What is contained within the book is a grim and balanced account of the yin and yang of the ’60s cultural legacy in Woodstock. Told through an impressive series of interviews with those inside and just outside of this unlikely pastoral culture machine over the past five decades, it continuously grapples with its instinct to celebrate the stories of the past with a need to interrogate the darkness.

The book starts out like any good chronological ’60s book would: with great Dylan stories. They shed new light on a scene of innocence and optimism of the early ’60s. The first few chapters reveal a hardworking Dylan throughout his pre-John Wesley Harding years, dependent upon the isolation he found in Woodstock. While not necessarily untrodden historical ground, Hoskyns’ means of storytelling — interviewing locals who were around in the days when Dylan was a visible figure in town, audibly pounding away at his typewriter in the upstairs room at the local cafe — helps ground the stories with a clear eyed, fly-on-the-wall feel.

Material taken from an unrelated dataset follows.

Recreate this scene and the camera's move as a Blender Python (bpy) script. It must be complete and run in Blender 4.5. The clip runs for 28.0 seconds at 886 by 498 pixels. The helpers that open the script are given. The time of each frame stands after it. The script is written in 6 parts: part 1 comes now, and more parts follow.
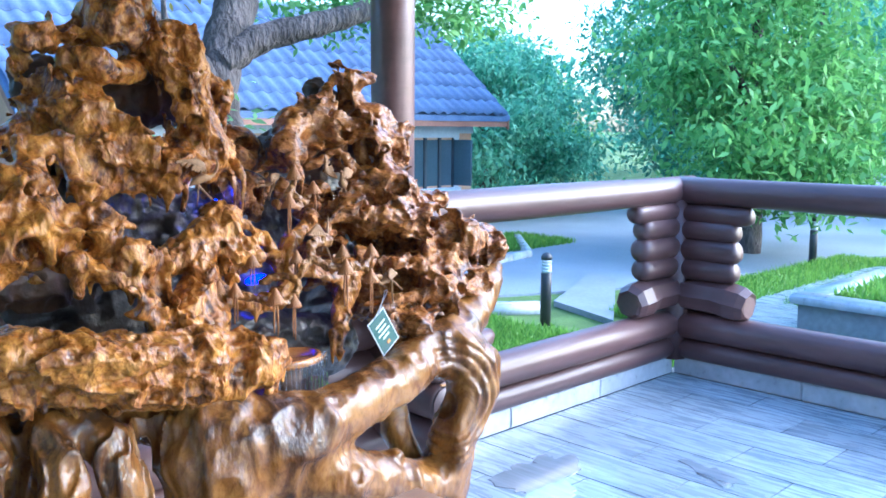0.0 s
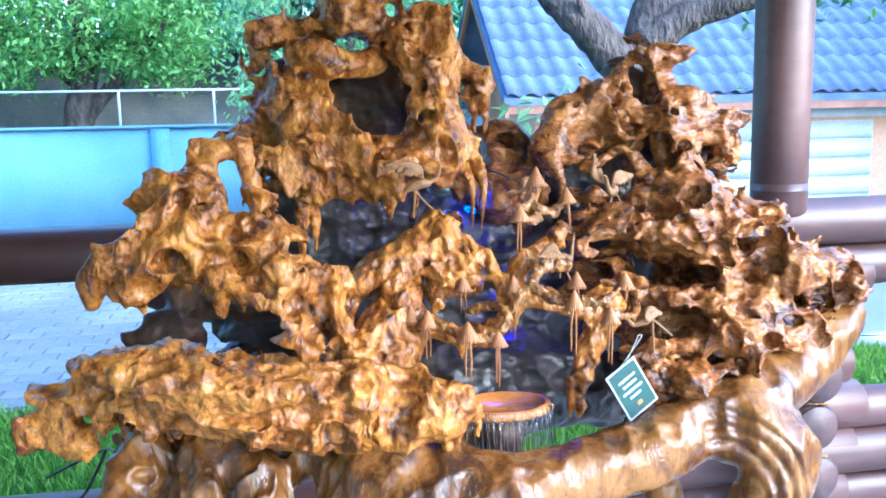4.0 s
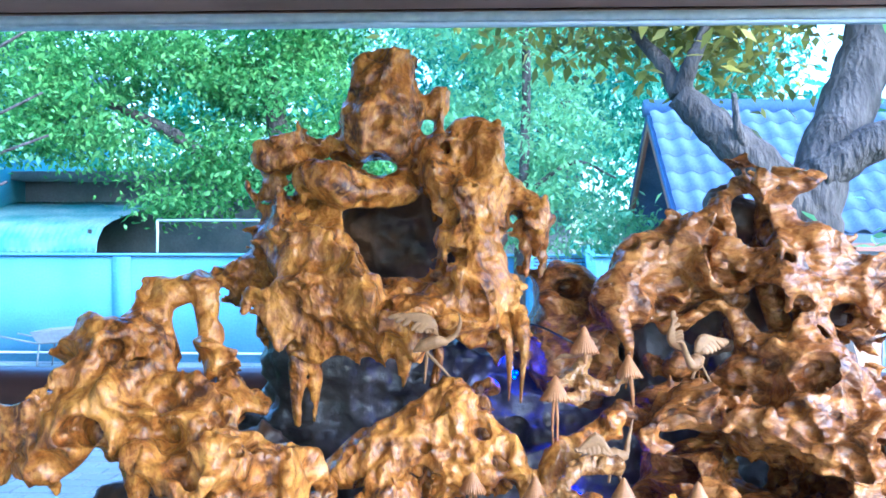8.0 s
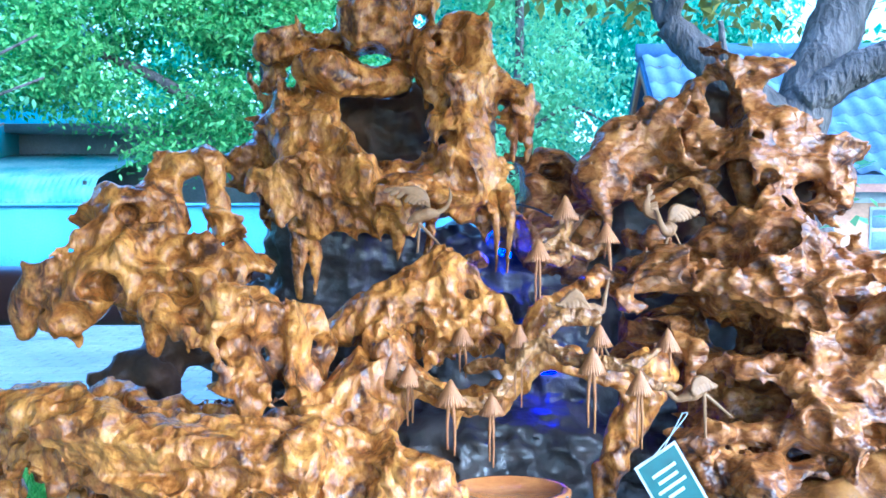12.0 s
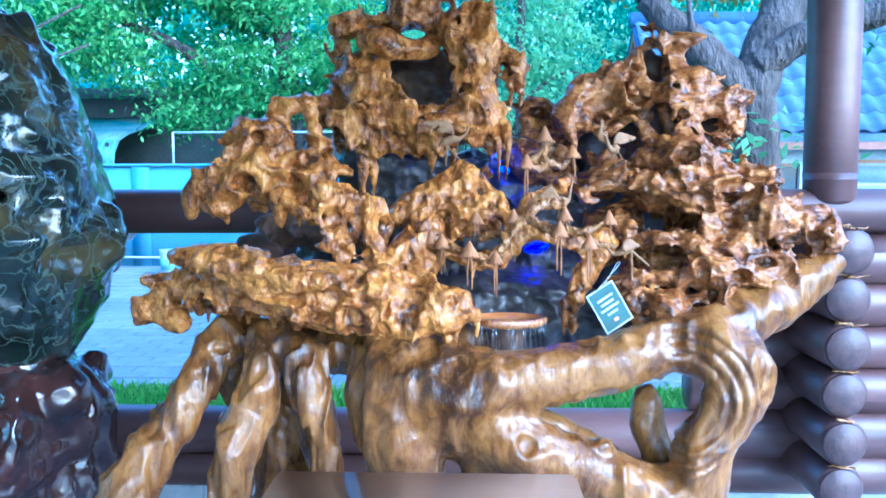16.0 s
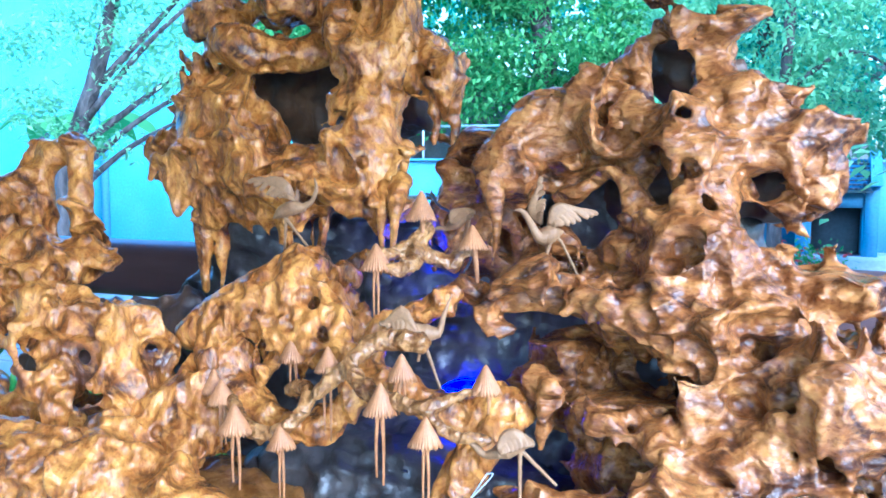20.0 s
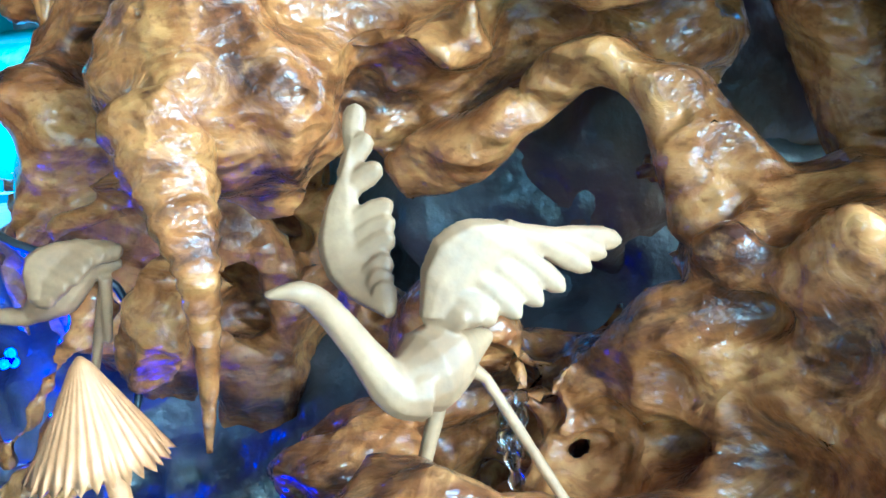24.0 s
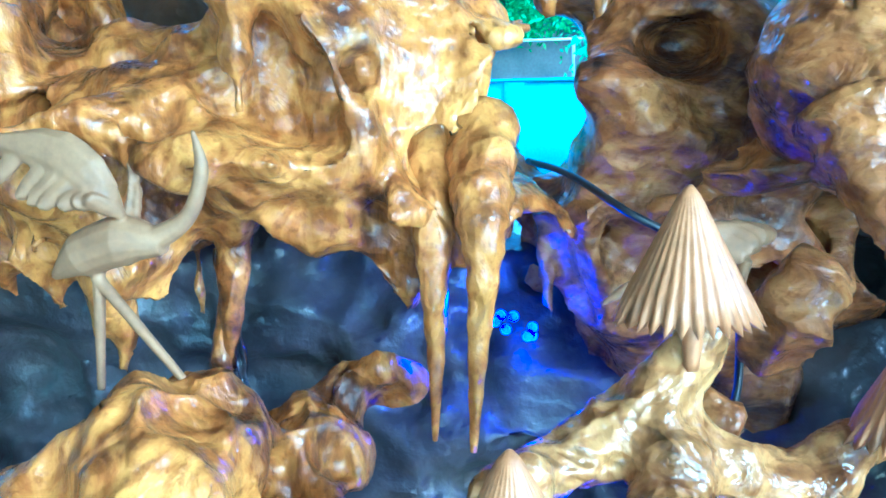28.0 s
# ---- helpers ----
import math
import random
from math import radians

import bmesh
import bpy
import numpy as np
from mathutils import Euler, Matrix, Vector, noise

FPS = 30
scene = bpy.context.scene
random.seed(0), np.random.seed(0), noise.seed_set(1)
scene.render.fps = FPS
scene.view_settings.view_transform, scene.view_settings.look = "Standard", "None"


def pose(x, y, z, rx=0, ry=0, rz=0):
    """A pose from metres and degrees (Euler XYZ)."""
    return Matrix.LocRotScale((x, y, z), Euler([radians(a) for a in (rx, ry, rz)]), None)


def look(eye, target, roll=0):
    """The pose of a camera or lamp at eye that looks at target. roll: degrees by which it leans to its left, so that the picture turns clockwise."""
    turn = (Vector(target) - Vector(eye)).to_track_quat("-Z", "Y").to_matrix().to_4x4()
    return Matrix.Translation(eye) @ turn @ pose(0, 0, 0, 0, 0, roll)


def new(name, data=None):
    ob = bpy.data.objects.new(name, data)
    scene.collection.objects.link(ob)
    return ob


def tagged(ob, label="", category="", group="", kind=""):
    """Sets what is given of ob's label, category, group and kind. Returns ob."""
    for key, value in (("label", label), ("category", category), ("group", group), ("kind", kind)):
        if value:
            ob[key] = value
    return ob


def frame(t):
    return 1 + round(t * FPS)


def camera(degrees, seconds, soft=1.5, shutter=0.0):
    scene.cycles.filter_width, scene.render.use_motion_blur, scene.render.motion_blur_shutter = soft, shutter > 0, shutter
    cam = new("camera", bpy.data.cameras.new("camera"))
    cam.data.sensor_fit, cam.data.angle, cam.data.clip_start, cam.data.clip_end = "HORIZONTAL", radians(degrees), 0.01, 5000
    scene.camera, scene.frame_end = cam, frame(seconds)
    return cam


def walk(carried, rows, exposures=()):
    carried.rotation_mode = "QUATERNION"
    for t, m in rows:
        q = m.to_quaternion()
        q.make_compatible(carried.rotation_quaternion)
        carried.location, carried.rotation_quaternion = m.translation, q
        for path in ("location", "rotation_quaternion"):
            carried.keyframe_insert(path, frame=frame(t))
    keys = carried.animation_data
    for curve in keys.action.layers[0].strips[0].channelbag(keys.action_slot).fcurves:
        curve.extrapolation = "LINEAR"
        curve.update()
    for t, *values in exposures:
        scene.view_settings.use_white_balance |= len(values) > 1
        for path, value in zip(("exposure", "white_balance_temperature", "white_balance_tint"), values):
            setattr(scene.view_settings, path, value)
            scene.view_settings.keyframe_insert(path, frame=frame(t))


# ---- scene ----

Dylan’s need for isolation is revealed as a natural preference. It makes sense that the snide figure we see writing in a London hotel in Pennebaker’s Don’t Look Back in reality relied upon peace, quiet, and a nice cup of coffee to do his work.

The rest of the stories, which fill the first half of the book, bear along a similar premise: Woodstock’s bucolic environment drew many creatives in, including Van Morrison as well as Jimi Hendrix and Janis Joplin, both in their final years. However, the seeds of the deeper narrative — an interrogation of the legacy of famous music manager and longtime Woodstock resident, Albert Grossman (who managed all of the above) — are sown early and thoroughly explored.

In the beginning, this takes the form of valuable insight into Grossman and his groundbreaking, if questionable, business practices. Hoskyns conducted extensive interviews with many close confidants and business partners who provide unique perspective on the man who would represent an unprecedented gravitational center of commerce and taste-making in the ’60s and whose brand of industry avarice and opportunism contributed directly to the both of the seismic deaths of Hendrix and Joplin.

In dealing with this enigmatic and controversial figure, the book cannot avoid getting dragged into the ennui of gossip; in short, the small town talk. At times, the portraiture that is achieved is vividly human. Grossman is depicted as a common bully with elaborate, idiosyncratic behaviors aimed at controlling the destinies of creative people. Similarly, Hoskyns tells the story of The Band with elaborate detail, treating them as they were: a talented group who became a pack of squabbling drunks. However, Hoskyns’ recounting of Grossman’s — as well as The Band’s — ultimate downfall into irrelevance, occurring well into the ’90s, is a slow tale, full of mundane details that serve the scope of the book, but not the arc of the story. Hoskyns’ commitment to telling the whole story is, however, an admirable quality of a town historian.

The book does, after all, attempt to be not just about Grossman, but about the town in general. In that spirit, measures are taken to elevate lesser-told stories. The standouts include the legend of Todd Rundgren and his relationship with Grossman’s Bearsville Records and Studio, a fascinating tale of modernity clashing with the declining, folk status-quo. There’s a short burst of stories about jazz legends like Miles Davis collaborators, Dave Holland and Jack DeJohnette, who found similar refuge in the area at the “Creative Music Studio”. The stories shed new light on the town’s other music history, outside of the magnetic reach of Grossman.

For the most part, however, when the book attempts to tell these lesser stories — as of the careers of Happy Traum or Maria Muldaur — they fall flat. The book’s best interviews, like with former tour manager and Last Waltz producer, Jonathan Taplin, are vibrant mouthpieces for the inner workings of the Grossman machine. Their stories bear the intrigue and romanticism of their access to those “wild years”. The research and interviews with those outside that machine — indeed affirming Hoskyns’ central thesis of Grossman’s outsize importance — are often wounded by their bitterness at not being embraced by Grossman. The divide between the have and the have nots is felt, and the emotions are palpable.

For anyone looking to collect easily retold stories about their favorite ’60s celebrities, this may not the best place to start. For anyone looking for a true-to-life portrait of the way cultural memory evolves and is shaped within the context of a small town, however, Small Town Talk is a profound case study, in the hands of a capable historian with a strong personal connection to the area. Fresh on the wake of two critical deaths in the past few years — Pete Seeger in 2014, and Levon Helm in 2012 — this is also a timely visit to an important cultural bastion on the verge of reinvention.